Given information:
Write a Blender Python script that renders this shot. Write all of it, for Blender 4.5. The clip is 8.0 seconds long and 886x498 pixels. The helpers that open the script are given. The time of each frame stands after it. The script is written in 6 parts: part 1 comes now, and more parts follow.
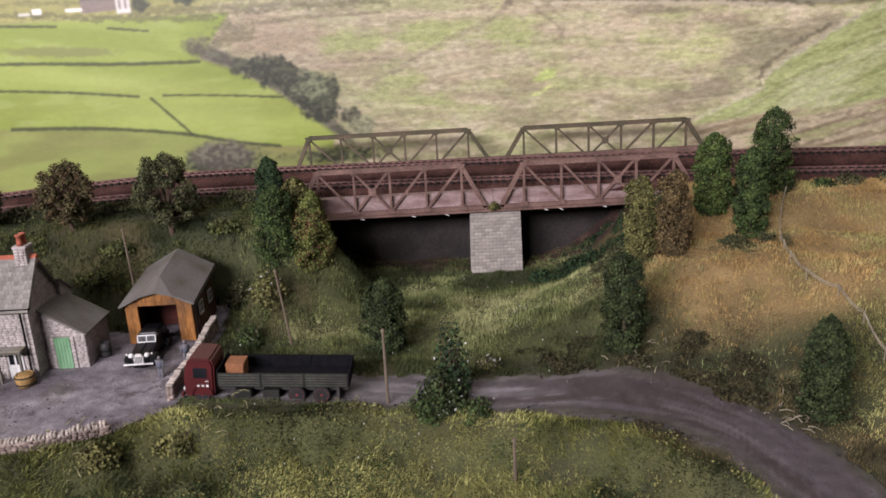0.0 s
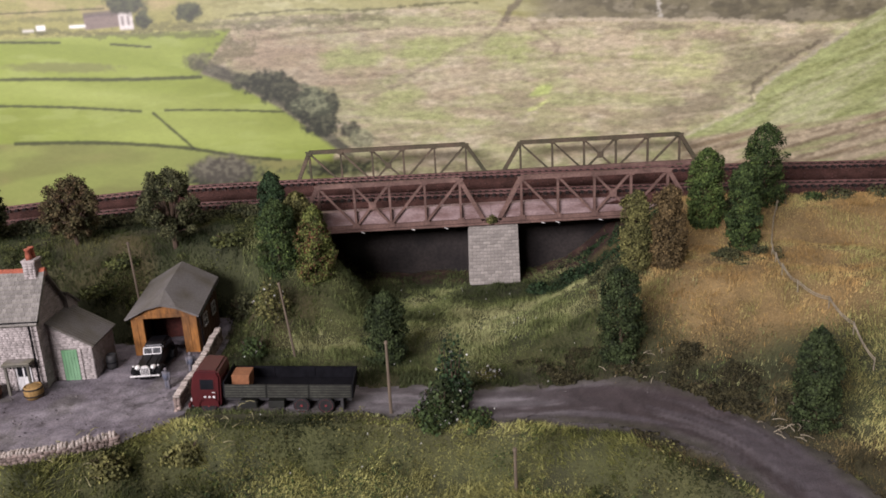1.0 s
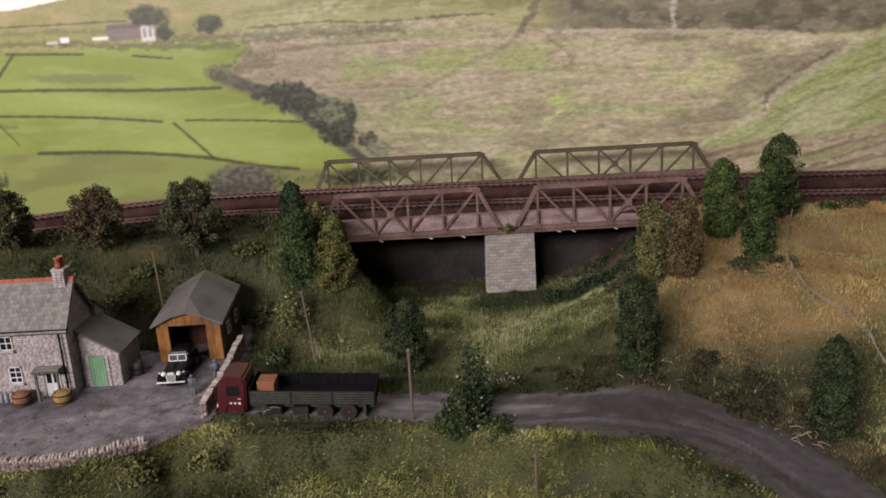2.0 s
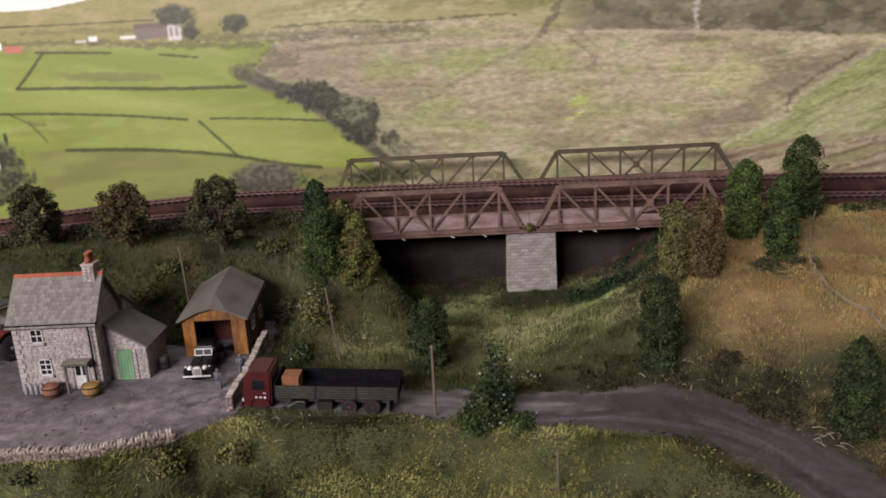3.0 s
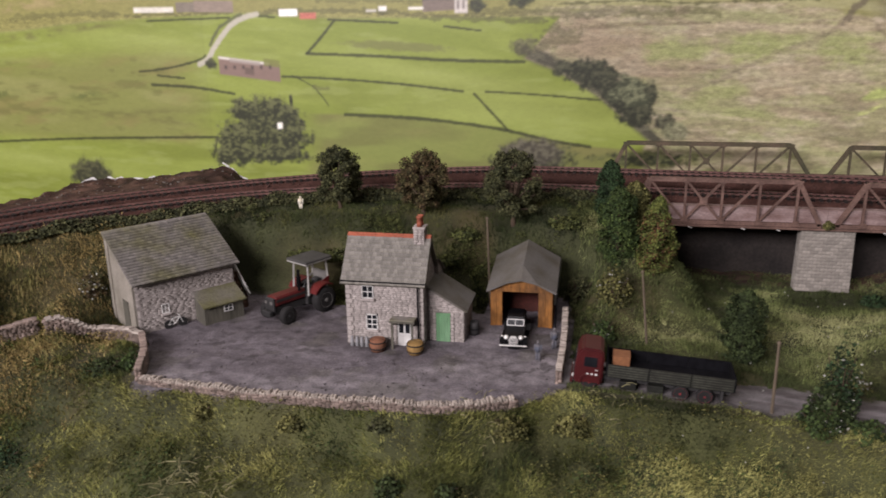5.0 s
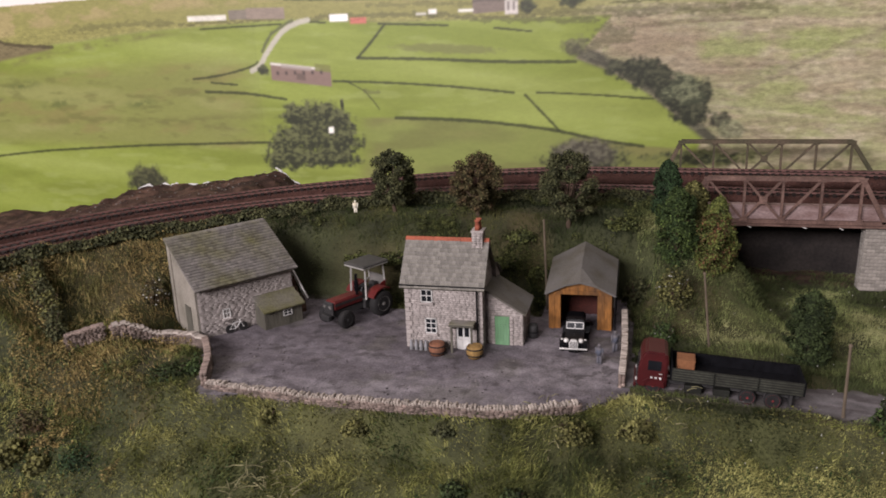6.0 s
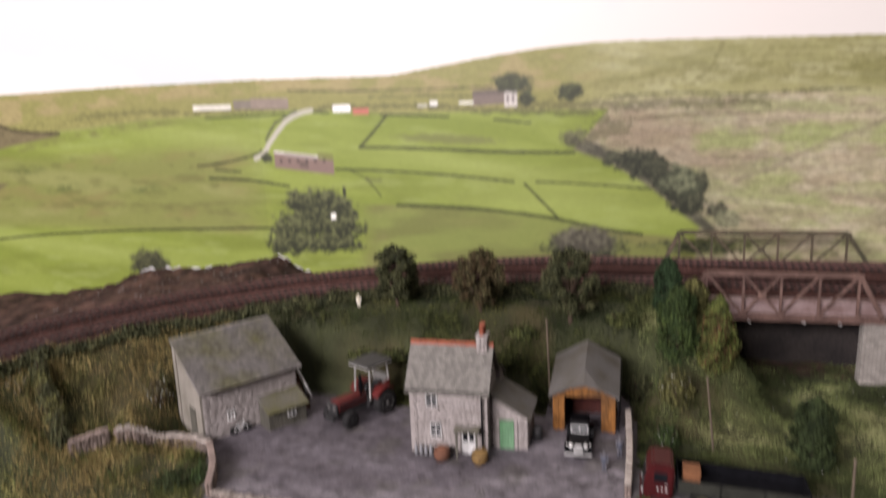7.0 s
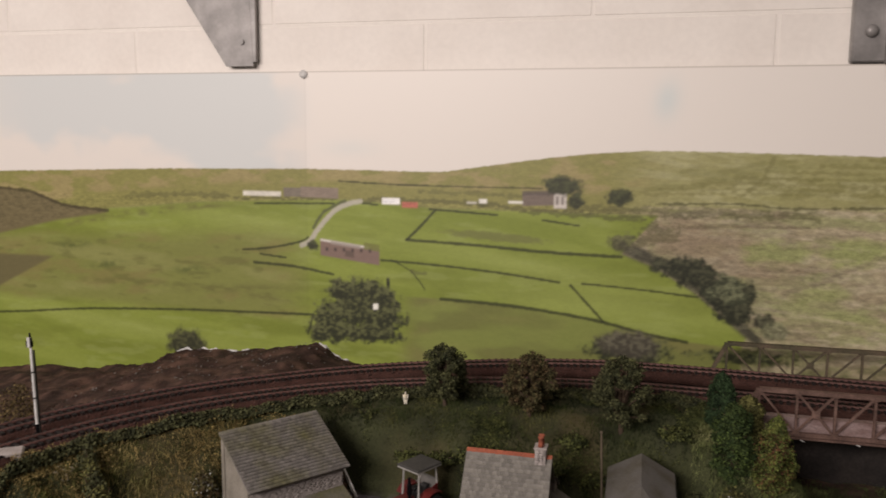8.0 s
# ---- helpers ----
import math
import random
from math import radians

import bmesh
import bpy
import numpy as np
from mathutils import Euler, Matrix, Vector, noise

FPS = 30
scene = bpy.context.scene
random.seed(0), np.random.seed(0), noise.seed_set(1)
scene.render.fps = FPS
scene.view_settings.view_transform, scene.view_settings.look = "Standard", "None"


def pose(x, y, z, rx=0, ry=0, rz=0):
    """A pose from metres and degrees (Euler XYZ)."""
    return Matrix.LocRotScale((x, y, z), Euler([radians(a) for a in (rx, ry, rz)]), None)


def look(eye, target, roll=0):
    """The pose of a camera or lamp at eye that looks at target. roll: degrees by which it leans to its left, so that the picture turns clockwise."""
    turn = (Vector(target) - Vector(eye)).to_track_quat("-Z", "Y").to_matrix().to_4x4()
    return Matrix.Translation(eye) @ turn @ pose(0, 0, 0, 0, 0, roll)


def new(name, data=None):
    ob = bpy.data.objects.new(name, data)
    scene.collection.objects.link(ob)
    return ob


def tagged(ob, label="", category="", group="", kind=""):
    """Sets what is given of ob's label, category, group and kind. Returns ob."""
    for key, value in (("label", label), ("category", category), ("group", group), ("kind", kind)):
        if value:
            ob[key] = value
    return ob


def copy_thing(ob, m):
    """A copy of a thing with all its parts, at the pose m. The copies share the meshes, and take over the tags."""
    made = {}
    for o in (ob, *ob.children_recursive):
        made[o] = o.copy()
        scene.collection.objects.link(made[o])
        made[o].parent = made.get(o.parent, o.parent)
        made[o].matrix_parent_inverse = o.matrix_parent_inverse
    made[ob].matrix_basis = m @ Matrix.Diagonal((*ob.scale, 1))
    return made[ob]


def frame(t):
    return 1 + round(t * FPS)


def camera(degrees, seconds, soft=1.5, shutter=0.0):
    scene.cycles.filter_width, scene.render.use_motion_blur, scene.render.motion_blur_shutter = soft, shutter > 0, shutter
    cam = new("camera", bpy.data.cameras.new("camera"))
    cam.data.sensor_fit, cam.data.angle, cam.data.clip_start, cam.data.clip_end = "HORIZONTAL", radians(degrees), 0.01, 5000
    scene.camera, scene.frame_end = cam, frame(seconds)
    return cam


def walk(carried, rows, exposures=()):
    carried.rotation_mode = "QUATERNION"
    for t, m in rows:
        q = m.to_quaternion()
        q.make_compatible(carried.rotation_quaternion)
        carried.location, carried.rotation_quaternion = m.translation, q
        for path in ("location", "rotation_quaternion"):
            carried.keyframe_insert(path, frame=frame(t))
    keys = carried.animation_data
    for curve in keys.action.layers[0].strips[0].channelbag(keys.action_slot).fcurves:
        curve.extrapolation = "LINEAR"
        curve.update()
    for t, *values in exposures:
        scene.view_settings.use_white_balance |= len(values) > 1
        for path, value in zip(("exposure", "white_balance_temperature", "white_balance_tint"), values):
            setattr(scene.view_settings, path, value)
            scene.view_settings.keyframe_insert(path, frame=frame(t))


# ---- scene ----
# The camera and its way.
cam = camera(57.37, 8.0, soft=1.75, shutter=0.5)
PATH = [
    (0, (0.00507, -0.10321, 0.27270), (0.00077, 0.85452, -0.01496), -3.18),
    (0.5, (-0.00049, -0.11020, 0.27744), (0.00135, 0.84872, -0.00624), -3.10),
    (1, (-0.00137, -0.11711, 0.28000), (0.00388, 0.84400, 0.00387), -3.08),
    (1.5, (-0.00572, -0.12254, 0.28543), (-0.00637, 0.84034, 0.01550), -3.17),
    (3, (-0.01724, -0.13381, 0.28666), (-0.04166, 0.82950, 0.01939), -3.02),
    (3.2, (-0.01500, -0.13500, 0.28700), (-0.05900, 0.82700, 0.01850), -2.80),
    (3.5, (-0.05925, -0.15415, 0.29705), (-0.12669, 0.80889, 0.03629), -1.95),
    (4, (-0.12567, -0.16674, 0.30407), (-0.25644, 0.78983, 0.04354), -0.29),
    (4.5, (-0.15843, -0.16475, 0.30095), (-0.32895, 0.78150, 0.02611), 0.05),
    (5, (-0.17836, -0.15119, 0.29311), (-0.36867, 0.78748, 0.00556), -0.87),
    (6.5, (-0.19585, -0.15814, 0.29905), (-0.44463, 0.76748, 0.01389), -2.48),
    (6.7, (-0.19500, -0.16000, 0.30000), (-0.43950, 0.77100, 0.02800), -2.40),
    (7, (-0.20207, -0.15118, 0.34689), (-0.43556, 0.79426, 0.11968), -2.34),
    (7.2, (-0.21500, -0.15100, 0.37200), (-0.44300, 0.80500, 0.18650), -1.90),
    (7.5, (-0.23113, -0.16067, 0.38373), (-0.45341, 0.80254, 0.23266), -0.83),
    (8, (-0.25385, -0.16073, 0.37550), (-0.49631, 0.79984, 0.23940), 0.48),
]
walk(cam, [(t, look(eye, target, roll)) for t, eye, target, roll in PATH],
     exposures=[(0.0, 0.72, 6100, 12.5), (0.6, 0.72, 6100, 12.5), (1.0, 0.62, 6150, 12.5), (1.5, 0.27, 6250, 12.5), (2.8, 0.27, 6400, 12.5), (4.0, 0.32, 6350, 13.5),
                (5.2, 0.26, 6350, 11), (6.7, 0.29, 6350, 11), (7.1, 0.40, 6250, 11), (7.5, -0.19, 6450, 13.5), (8.0, -0.38, 6900, 8.5)])

# ---------------------------------------------------------------- light
room_world = bpy.data.worlds.new("room_world")
scene.world = room_world
room_world.use_nodes = True
room_world.node_tree.nodes["Background"].inputs[0].default_value = (1.0, 0.93, 0.86, 1)
room_world.node_tree.nodes["Background"].inputs[1].default_value = 0.15


def strip_lamp(x, y, z, length, width, watts, tilt=0.0, turn=0.0):
    data = bpy.data.lights.new("ceiling_lamp", "AREA")
    data.shape, data.size, data.size_y, data.energy = "RECTANGLE", length, width, watts
    data.color = (1.0, 0.905, 0.91)
    ob = new("ceiling_lamp", data)
    ob.matrix_world = pose(x, y, z, tilt, 0, turn)
    return ob


strip_lamp(-0.35, 0.00, 1.50, 1.3, 0.16, 3.0)
strip_lamp(-1.20, -1.50, 1.06, 1.5, 0.50, 80.0, 61.0, -10.0)


# ---------------------------------------------------------------- materials
def mat(name, base, rough=0.8, metal=0.0, var=0.25, scale=60.0, fine=400.0, bump=0.25, second=None, attr="", island=0.0,
        spec=0.35, stretch=(1, 1, 1), objrand=0.0):
    """A surface with stains at two scales, fine relief, and an optional second colour or colour attribute."""
    m = bpy.data.materials.new(name)
    m.use_nodes = True
    nt = m.node_tree
    nd, ln = nt.nodes, nt.links
    b = nd["Principled BSDF"]
    b.inputs["Roughness"].default_value, b.inputs["Metallic"].default_value = rough, metal
    b.inputs["Specular IOR Level"].default_value = spec
    tc = nd.new("ShaderNodeTexCoord")
    mp = nd.new("ShaderNodeMapping")
    mp.inputs["Scale"].default_value = stretch
    ln.new(tc.outputs["Object"], mp.inputs["Vector"])
    n1, n2 = nd.new("ShaderNodeTexNoise"), nd.new("ShaderNodeTexNoise")
    for n, s, d in ((n1, scale, 4.0), (n2, fine, 3.0)):
        n.inputs["Scale"].default_value, n.inputs["Detail"].default_value = s, d
        ln.new(mp.outputs[0], n.inputs["Vector"])
    if attr:
        at = nd.new("ShaderNodeAttribute")
        at.attribute_name = attr
        col = at.outputs["Color"]
    else:
        mx = nd.new("ShaderNodeMix")
        mx.data_type = "RGBA"
        sec = second or tuple(c * 0.62 for c in base)
        mx.inputs[6].default_value, mx.inputs[7].default_value = (*base, 1), (*sec, 1)
        rp = nd.new("ShaderNodeMapRange")
        rp.inputs[1].default_value, rp.inputs[2].default_value = 0.38, 0.68
        ln.new(n1.outputs["Fac"], rp.inputs[0])
        ln.new(rp.outputs[0], mx.inputs[0])
        col = mx.outputs[2]
    parts = [(n2.outputs["Fac"], var)]
    if attr:
        parts.append((n1.outputs["Fac"], var))
    if island:
        parts.append((nd.new("ShaderNodeNewGeometry").outputs["Random Per Island"], island))
    if objrand:
        parts.append((nd.new("ShaderNodeObjectInfo").outputs["Random"], objrand))
    for out, amount in parts:
        mr = nd.new("ShaderNodeMapRange")
        lo, hi = (0.3, 0.7) if out.name == "Fac" else (0.0, 1.0)
        mr.inputs[1].default_value, mr.inputs[2].default_value = lo, hi
        mr.inputs[3].default_value, mr.inputs[4].default_value = 1 - amount, 1 + amount
        ln.new(out, mr.inputs[0])
        mul = nd.new("ShaderNodeVectorMath")
        mul.operation = "SCALE"
        ln.new(col, mul.inputs[0])
        ln.new(mr.outputs[0], mul.inputs["Scale"])
        col = mul.outputs[0]
    ln.new(col, b.inputs["Base Color"])
    if bump:
        bp = nd.new("ShaderNodeBump")
        bp.inputs["Strength"].default_value, bp.inputs["Distance"].default_value = bump, 0.0006
        ln.new(n2.outputs["Fac"], bp.inputs["Height"])
        ln.new(bp.outputs[0], b.inputs["Normal"])
    return m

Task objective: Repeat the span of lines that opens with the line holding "scene.collection.objects.link(made[o])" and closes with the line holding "scene.camera, scene.frame_end = cam, frame(seconds)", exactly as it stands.

Exercise solution:
        scene.collection.objects.link(made[o])
        made[o].parent = made.get(o.parent, o.parent)
        made[o].matrix_parent_inverse = o.matrix_parent_inverse
    made[ob].matrix_basis = m @ Matrix.Diagonal((*ob.scale, 1))
    return made[ob]


def frame(t):
    return 1 + round(t * FPS)


def camera(degrees, seconds, soft=1.5, shutter=0.0):
    scene.cycles.filter_width, scene.render.use_motion_blur, scene.render.motion_blur_shutter = soft, shutter > 0, shutter
    cam = new("camera", bpy.data.cameras.new("camera"))
    cam.data.sensor_fit, cam.data.angle, cam.data.clip_start, cam.data.clip_end = "HORIZONTAL", radians(degrees), 0.01, 5000
    scene.camera, scene.frame_end = cam, frame(seconds)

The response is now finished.